Different conversations throughout this process have revealed the need to connect not just for cooperation, but for urgent dialogue across all parts of society, to go against current trends that drive us towards more individualisation and polarisation in today’s world. Through the EFFE Seal, cities and regions engage in this dialogue and explore how they can do something across borders to develop new ideas, possibilities, practices, that festivals and cities together can use in their existence to tackle the most important concerns of our times. An example of this is the first joint action from these cities and regions: the EFFE Seal Catalogue on Environmental Sustainability identified by them as one of the most pressing topics and worth exploring in collaboration with their festivals. Inclusion and diversity, artistic freedom of expression or social wellbeing or the impact of their festivals in their territories – just to name a few – are other pressing issues that these cities and regions voiced when they were asked for the challenges and opportunities that they find of interest to discuss and develop at a pan-national level.  

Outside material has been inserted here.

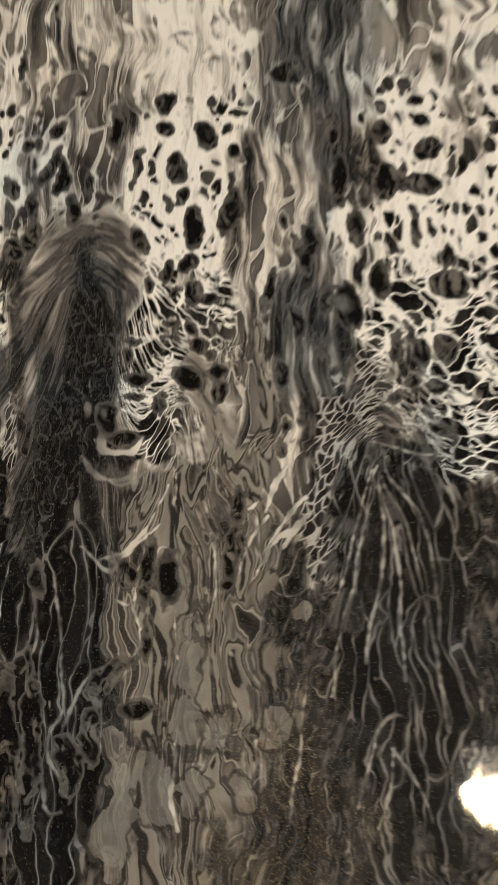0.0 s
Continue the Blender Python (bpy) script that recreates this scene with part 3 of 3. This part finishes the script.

It does not come as a surprise that these priorities follow the lines of the resolution on the EU Work Plan for Culture (2023-2026) adopted by the Council on 29 November 2022. In fact, it confirms the starting point of the Festival Cities Initiative which was precisely the festivals angle and the European contribution with the city as the third vertex of the triangle. In this context, a series of statements have remained relevant throughout the years, being one of them the one made by Geert Cochez (Deputy CEO from Visit Brussels) back in 2019 and reiterated in several keynotes and meetings from the EFFE Seal by Eric Corijn (professor in Urban Studies at Free University Brussels, director Policy & Research Global Parliament of Mayors). Their claim is that a city is not a country as power-oriented nation states are not capable of addressing global issues, whereas cities tend to search for “glocal” solutions. Moreover, in the Festival Cities Conversations Online in 2020 it was added that “while nations may seem to be the main focus of the European Union and Council of Europe, change and prosperity will be driven from the cities” as mentioned in a paper by Simon Mundy gathering some conclusions from the conversations. It is important to understand, as citizens of a locality, that Europe is a political concept rooted in local life, without the success of the cities, Europe does not work. These arguments emphasise the importance of cities and regions not only for the arts and festivals but also for Europe. 

The uniqueness of this initiative lies in the interest of cities and regions in their festivals, their impact on the territory and their contribution for Europe and its democratic values. Its transectoral approach giving a space for mayors to be in contact with their festivals differentiates this initiative from others focused only on one of the two: the establishment of a direct and equal dialogue between arts and politics makes its essence rather singular.